Problem to solve: Copy the listing verbatim, excluding any images found in it.

Given data:
******************************

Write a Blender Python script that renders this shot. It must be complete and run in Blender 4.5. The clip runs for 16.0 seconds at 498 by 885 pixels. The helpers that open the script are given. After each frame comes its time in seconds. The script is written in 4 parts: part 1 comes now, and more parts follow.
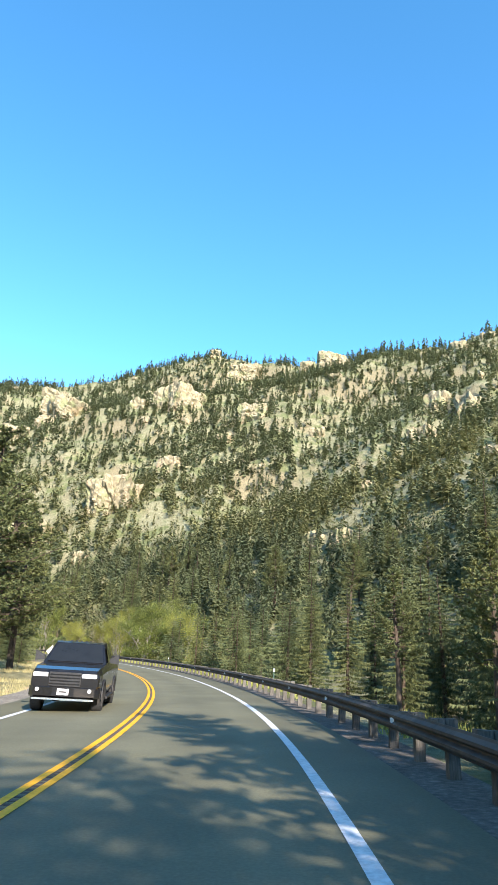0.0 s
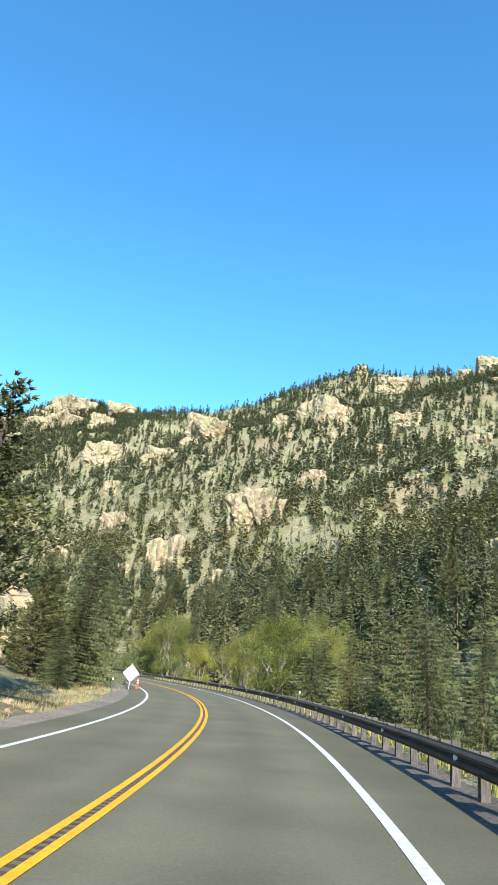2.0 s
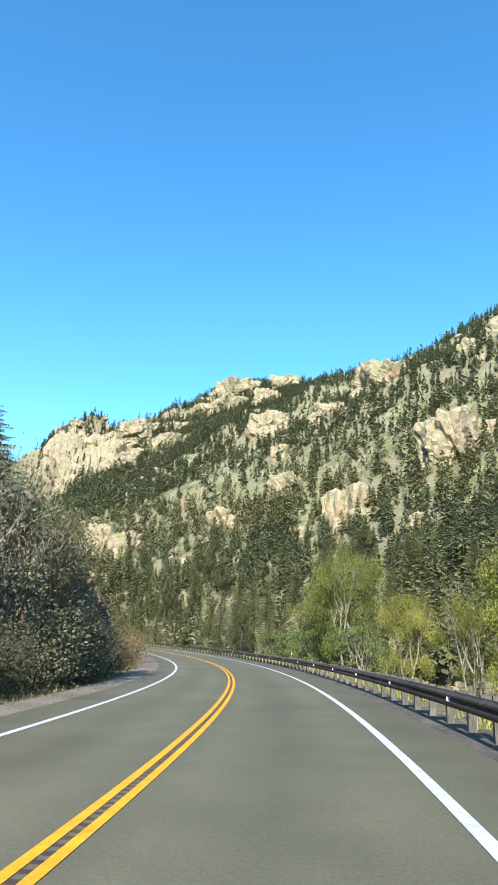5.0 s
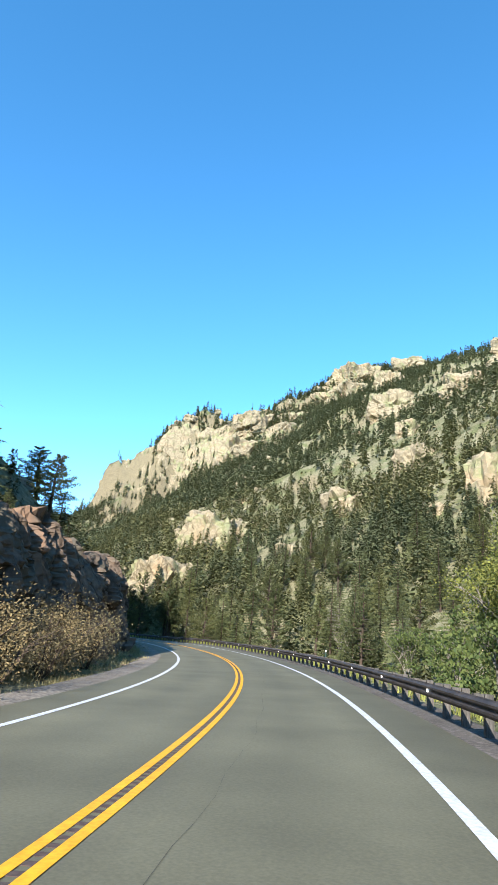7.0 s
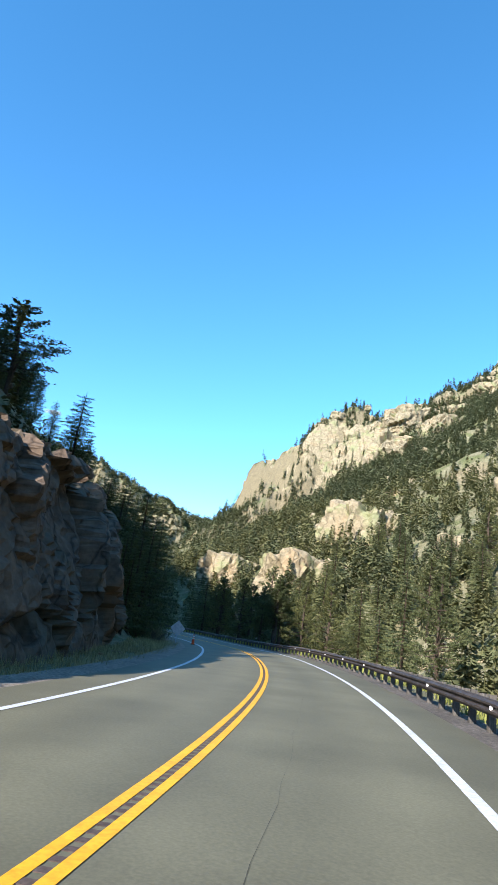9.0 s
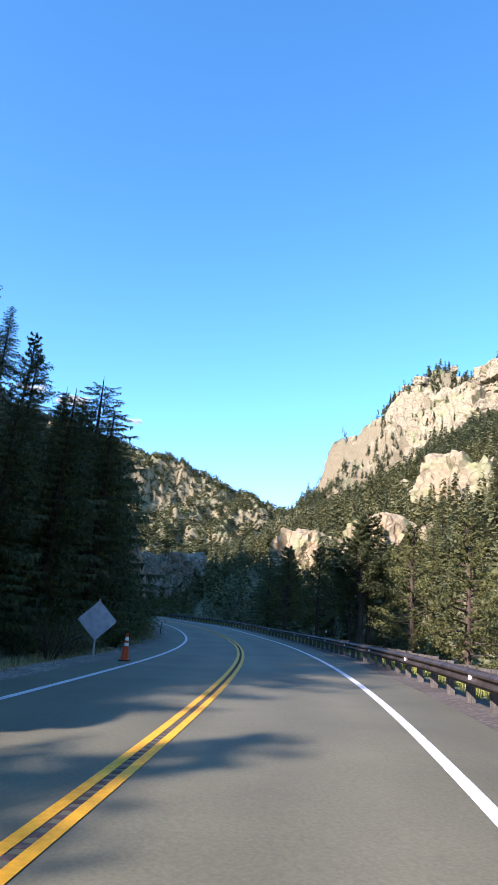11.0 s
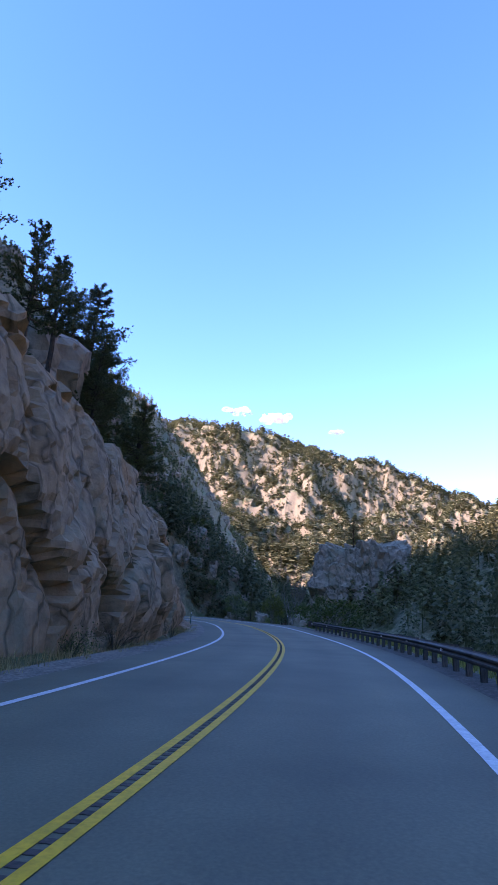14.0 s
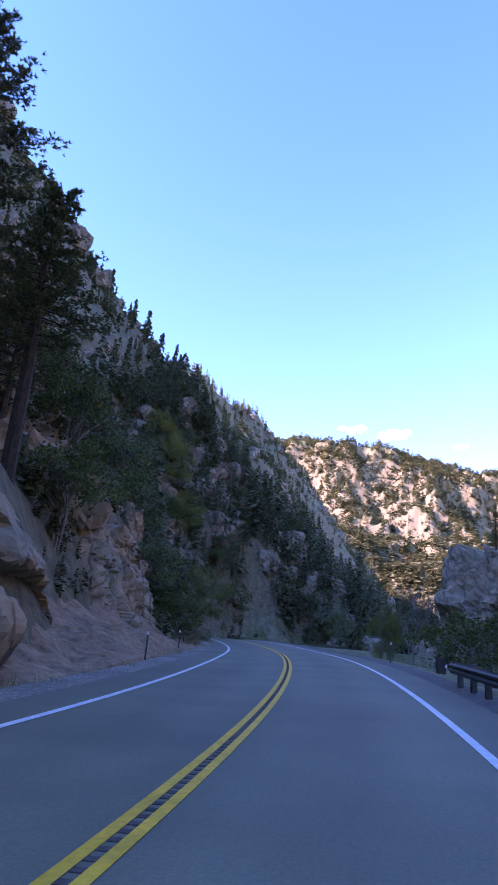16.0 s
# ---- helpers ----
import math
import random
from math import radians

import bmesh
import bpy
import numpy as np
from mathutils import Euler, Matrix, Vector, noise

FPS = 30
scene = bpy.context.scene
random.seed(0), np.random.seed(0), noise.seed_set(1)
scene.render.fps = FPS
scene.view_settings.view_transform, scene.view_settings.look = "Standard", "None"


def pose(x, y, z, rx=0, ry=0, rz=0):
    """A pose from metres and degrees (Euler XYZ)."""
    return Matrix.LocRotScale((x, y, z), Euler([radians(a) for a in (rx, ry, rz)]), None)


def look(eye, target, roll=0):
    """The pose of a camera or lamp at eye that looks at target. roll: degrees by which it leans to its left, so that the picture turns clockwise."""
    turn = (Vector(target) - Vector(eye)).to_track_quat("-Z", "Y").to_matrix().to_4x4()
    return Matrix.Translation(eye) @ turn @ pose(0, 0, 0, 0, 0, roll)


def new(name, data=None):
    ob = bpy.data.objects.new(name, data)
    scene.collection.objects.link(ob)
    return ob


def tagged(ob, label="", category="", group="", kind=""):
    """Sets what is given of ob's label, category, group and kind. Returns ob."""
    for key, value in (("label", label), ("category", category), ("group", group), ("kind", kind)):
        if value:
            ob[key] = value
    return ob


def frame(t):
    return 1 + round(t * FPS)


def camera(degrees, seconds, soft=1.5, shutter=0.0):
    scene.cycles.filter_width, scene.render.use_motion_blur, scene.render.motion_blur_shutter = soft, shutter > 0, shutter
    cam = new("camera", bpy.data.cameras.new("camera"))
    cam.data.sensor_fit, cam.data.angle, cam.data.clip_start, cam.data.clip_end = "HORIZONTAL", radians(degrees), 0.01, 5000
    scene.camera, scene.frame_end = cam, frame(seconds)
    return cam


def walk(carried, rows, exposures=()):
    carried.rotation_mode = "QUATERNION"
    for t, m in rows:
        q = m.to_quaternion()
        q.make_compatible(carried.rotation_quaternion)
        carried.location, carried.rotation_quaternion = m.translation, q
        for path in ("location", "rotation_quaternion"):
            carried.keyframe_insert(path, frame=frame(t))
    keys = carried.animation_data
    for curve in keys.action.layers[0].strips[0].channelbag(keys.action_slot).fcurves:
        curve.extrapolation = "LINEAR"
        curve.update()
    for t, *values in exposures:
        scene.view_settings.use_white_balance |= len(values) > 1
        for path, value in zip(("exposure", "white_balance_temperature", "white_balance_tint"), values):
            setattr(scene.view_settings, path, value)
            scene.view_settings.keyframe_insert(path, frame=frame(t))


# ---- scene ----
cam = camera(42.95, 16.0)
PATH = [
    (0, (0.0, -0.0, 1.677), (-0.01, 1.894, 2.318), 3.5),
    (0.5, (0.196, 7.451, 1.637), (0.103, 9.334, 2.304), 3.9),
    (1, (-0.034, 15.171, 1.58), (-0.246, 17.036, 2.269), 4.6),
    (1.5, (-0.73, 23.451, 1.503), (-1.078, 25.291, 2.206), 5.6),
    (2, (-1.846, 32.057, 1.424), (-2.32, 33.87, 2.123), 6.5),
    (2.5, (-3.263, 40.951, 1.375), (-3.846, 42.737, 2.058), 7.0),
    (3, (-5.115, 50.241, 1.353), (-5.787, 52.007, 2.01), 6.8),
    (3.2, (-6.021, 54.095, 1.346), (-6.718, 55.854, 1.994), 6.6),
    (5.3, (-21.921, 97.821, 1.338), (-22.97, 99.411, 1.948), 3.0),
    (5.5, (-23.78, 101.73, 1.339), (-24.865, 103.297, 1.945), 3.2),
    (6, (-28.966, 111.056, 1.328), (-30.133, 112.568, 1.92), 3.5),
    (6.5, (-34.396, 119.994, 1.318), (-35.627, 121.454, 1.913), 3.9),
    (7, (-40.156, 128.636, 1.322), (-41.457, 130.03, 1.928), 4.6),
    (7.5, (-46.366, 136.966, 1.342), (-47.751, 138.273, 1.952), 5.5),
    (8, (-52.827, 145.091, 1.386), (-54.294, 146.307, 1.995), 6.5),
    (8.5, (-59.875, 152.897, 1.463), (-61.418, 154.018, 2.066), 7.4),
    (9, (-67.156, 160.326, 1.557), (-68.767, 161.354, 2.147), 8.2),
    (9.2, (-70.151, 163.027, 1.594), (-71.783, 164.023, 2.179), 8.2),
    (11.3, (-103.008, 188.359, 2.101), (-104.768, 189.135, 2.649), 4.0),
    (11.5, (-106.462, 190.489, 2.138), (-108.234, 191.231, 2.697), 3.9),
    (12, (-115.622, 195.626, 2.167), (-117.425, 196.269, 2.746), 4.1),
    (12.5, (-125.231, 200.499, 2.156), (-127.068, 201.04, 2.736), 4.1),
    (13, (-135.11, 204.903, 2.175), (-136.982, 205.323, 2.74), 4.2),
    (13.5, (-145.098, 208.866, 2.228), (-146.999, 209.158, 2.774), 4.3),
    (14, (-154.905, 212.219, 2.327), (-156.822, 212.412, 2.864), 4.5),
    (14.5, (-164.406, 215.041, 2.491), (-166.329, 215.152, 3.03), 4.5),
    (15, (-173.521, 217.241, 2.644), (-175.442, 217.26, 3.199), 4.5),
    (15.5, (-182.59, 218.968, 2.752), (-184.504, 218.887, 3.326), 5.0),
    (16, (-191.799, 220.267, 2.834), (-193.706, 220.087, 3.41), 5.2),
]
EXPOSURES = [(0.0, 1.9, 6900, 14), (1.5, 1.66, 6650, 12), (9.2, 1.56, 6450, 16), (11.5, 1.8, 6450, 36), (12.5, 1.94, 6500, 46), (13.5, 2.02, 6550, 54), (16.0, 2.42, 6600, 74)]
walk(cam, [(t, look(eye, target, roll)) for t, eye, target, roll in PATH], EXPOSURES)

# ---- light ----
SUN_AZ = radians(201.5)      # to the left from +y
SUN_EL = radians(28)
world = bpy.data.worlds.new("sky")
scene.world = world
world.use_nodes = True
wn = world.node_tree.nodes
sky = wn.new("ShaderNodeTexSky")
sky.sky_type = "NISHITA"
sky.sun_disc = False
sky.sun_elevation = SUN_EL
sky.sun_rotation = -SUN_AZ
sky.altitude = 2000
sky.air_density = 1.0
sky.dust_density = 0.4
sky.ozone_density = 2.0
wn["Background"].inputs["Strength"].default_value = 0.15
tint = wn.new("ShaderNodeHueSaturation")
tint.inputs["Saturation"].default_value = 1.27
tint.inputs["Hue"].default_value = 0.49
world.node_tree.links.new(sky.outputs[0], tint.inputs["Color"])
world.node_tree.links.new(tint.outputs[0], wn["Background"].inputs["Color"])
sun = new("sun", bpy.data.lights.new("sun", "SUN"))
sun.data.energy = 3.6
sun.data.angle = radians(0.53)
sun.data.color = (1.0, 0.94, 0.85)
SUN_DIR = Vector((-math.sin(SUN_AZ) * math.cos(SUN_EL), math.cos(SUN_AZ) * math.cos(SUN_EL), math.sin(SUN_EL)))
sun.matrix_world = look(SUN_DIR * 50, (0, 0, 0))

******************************

Task answer:
Write a Blender Python script that renders this shot. It must be complete and run in Blender 4.5. The clip runs for 16.0 seconds at 498 by 885 pixels. The helpers that open the script are given. After each frame comes its time in seconds. The script is written in 4 parts: part 1 comes now, and more parts follow.
0.0 s
2.0 s
5.0 s
7.0 s
9.0 s
11.0 s
14.0 s
16.0 s
# ---- helpers ----
import math
import random
from math import radians

import bmesh
import bpy
import numpy as np
from mathutils import Euler, Matrix, Vector, noise

FPS = 30
scene = bpy.context.scene
random.seed(0), np.random.seed(0), noise.seed_set(1)
scene.render.fps = FPS
scene.view_settings.view_transform, scene.view_settings.look = "Standard", "None"


def pose(x, y, z, rx=0, ry=0, rz=0):
    """A pose from metres and degrees (Euler XYZ)."""
    return Matrix.LocRotScale((x, y, z), Euler([radians(a) for a in (rx, ry, rz)]), None)


def look(eye, target, roll=0):
    """The pose of a camera or lamp at eye that looks at target. roll: degrees by which it leans to its left, so that the picture turns clockwise."""
    turn = (Vector(target) - Vector(eye)).to_track_quat("-Z", "Y").to_matrix().to_4x4()
    return Matrix.Translation(eye) @ turn @ pose(0, 0, 0, 0, 0, roll)


def new(name, data=None):
    ob = bpy.data.objects.new(name, data)
    scene.collection.objects.link(ob)
    return ob


def tagged(ob, label="", category="", group="", kind=""):
    """Sets what is given of ob's label, category, group and kind. Returns ob."""
    for key, value in (("label", label), ("category", category), ("group", group), ("kind", kind)):
        if value:
            ob[key] = value
    return ob


def frame(t):
    return 1 + round(t * FPS)


def camera(degrees, seconds, soft=1.5, shutter=0.0):
    scene.cycles.filter_width, scene.render.use_motion_blur, scene.render.motion_blur_shutter = soft, shutter > 0, shutter
    cam = new("camera", bpy.data.cameras.new("camera"))
    cam.data.sensor_fit, cam.data.angle, cam.data.clip_start, cam.data.clip_end = "HORIZONTAL", radians(degrees), 0.01, 5000
    scene.camera, scene.frame_end = cam, frame(seconds)
    return cam


def walk(carried, rows, exposures=()):
    carried.rotation_mode = "QUATERNION"
    for t, m in rows:
        q = m.to_quaternion()
        q.make_compatible(carried.rotation_quaternion)
        carried.location, carried.rotation_quaternion = m.translation, q
        for path in ("location", "rotation_quaternion"):
            carried.keyframe_insert(path, frame=frame(t))
    keys = carried.animation_data
    for curve in keys.action.layers[0].strips[0].channelbag(keys.action_slot).fcurves:
        curve.extrapolation = "LINEAR"
        curve.update()
    for t, *values in exposures:
        scene.view_settings.use_white_balance |= len(values) > 1
        for path, value in zip(("exposure", "white_balance_temperature", "white_balance_tint"), values):
            setattr(scene.view_settings, path, value)
            scene.view_settings.keyframe_insert(path, frame=frame(t))


# ---- scene ----
cam = camera(42.95, 16.0)
PATH = [
    (0, (0.0, -0.0, 1.677), (-0.01, 1.894, 2.318), 3.5),
    (0.5, (0.196, 7.451, 1.637), (0.103, 9.334, 2.304), 3.9),
    (1, (-0.034, 15.171, 1.58), (-0.246, 17.036, 2.269), 4.6),
    (1.5, (-0.73, 23.451, 1.503), (-1.078, 25.291, 2.206), 5.6),
    (2, (-1.846, 32.057, 1.424), (-2.32, 33.87, 2.123), 6.5),
    (2.5, (-3.263, 40.951, 1.375), (-3.846, 42.737, 2.058), 7.0),
    (3, (-5.115, 50.241, 1.353), (-5.787, 52.007, 2.01), 6.8),
    (3.2, (-6.021, 54.095, 1.346), (-6.718, 55.854, 1.994), 6.6),
    (5.3, (-21.921, 97.821, 1.338), (-22.97, 99.411, 1.948), 3.0),
    (5.5, (-23.78, 101.73, 1.339), (-24.865, 103.297, 1.945), 3.2),
    (6, (-28.966, 111.056, 1.328), (-30.133, 112.568, 1.92), 3.5),
    (6.5, (-34.396, 119.994, 1.318), (-35.627, 121.454, 1.913), 3.9),
    (7, (-40.156, 128.636, 1.322), (-41.457, 130.03, 1.928), 4.6),
    (7.5, (-46.366, 136.966, 1.342), (-47.751, 138.273, 1.952), 5.5),
    (8, (-52.827, 145.091, 1.386), (-54.294, 146.307, 1.995), 6.5),
    (8.5, (-59.875, 152.897, 1.463), (-61.418, 154.018, 2.066), 7.4),
    (9, (-67.156, 160.326, 1.557), (-68.767, 161.354, 2.147), 8.2),
    (9.2, (-70.151, 163.027, 1.594), (-71.783, 164.023, 2.179), 8.2),
    (11.3, (-103.008, 188.359, 2.101), (-104.768, 189.135, 2.649), 4.0),
    (11.5, (-106.462, 190.489, 2.138), (-108.234, 191.231, 2.697), 3.9),
    (12, (-115.622, 195.626, 2.167), (-117.425, 196.269, 2.746), 4.1),
    (12.5, (-125.231, 200.499, 2.156), (-127.068, 201.04, 2.736), 4.1),
    (13, (-135.11, 204.903, 2.175), (-136.982, 205.323, 2.74), 4.2),
    (13.5, (-145.098, 208.866, 2.228), (-146.999, 209.158, 2.774), 4.3),
    (14, (-154.905, 212.219, 2.327), (-156.822, 212.412, 2.864), 4.5),
    (14.5, (-164.406, 215.041, 2.491), (-166.329, 215.152, 3.03), 4.5),
    (15, (-173.521, 217.241, 2.644), (-175.442, 217.26, 3.199), 4.5),
    (15.5, (-182.59, 218.968, 2.752), (-184.504, 218.887, 3.326), 5.0),
    (16, (-191.799, 220.267, 2.834), (-193.706, 220.087, 3.41), 5.2),
]
EXPOSURES = [(0.0, 1.9, 6900, 14), (1.5, 1.66, 6650, 12), (9.2, 1.56, 6450, 16), (11.5, 1.8, 6450, 36), (12.5, 1.94, 6500, 46), (13.5, 2.02, 6550, 54), (16.0, 2.42, 6600, 74)]
walk(cam, [(t, look(eye, target, roll)) for t, eye, target, roll in PATH], EXPOSURES)

# ---- light ----
SUN_AZ = radians(201.5)      # to the left from +y
SUN_EL = radians(28)
world = bpy.data.worlds.new("sky")
scene.world = world
world.use_nodes = True
wn = world.node_tree.nodes
sky = wn.new("ShaderNodeTexSky")
sky.sky_type = "NISHITA"
sky.sun_disc = False
sky.sun_elevation = SUN_EL
sky.sun_rotation = -SUN_AZ
sky.altitude = 2000
sky.air_density = 1.0
sky.dust_density = 0.4
sky.ozone_density = 2.0
wn["Background"].inputs["Strength"].default_value = 0.15
tint = wn.new("ShaderNodeHueSaturation")
tint.inputs["Saturation"].default_value = 1.27
tint.inputs["Hue"].default_value = 0.49
world.node_tree.links.new(sky.outputs[0], tint.inputs["Color"])
world.node_tree.links.new(tint.outputs[0], wn["Background"].inputs["Color"])
sun = new("sun", bpy.data.lights.new("sun", "SUN"))
sun.data.energy = 3.6
sun.data.angle = radians(0.53)
sun.data.color = (1.0, 0.94, 0.85)
SUN_DIR = Vector((-math.sin(SUN_AZ) * math.cos(SUN_EL), math.cos(SUN_AZ) * math.cos(SUN_EL), math.sin(SUN_EL)))
sun.matrix_world = look(SUN_DIR * 50, (0, 0, 0))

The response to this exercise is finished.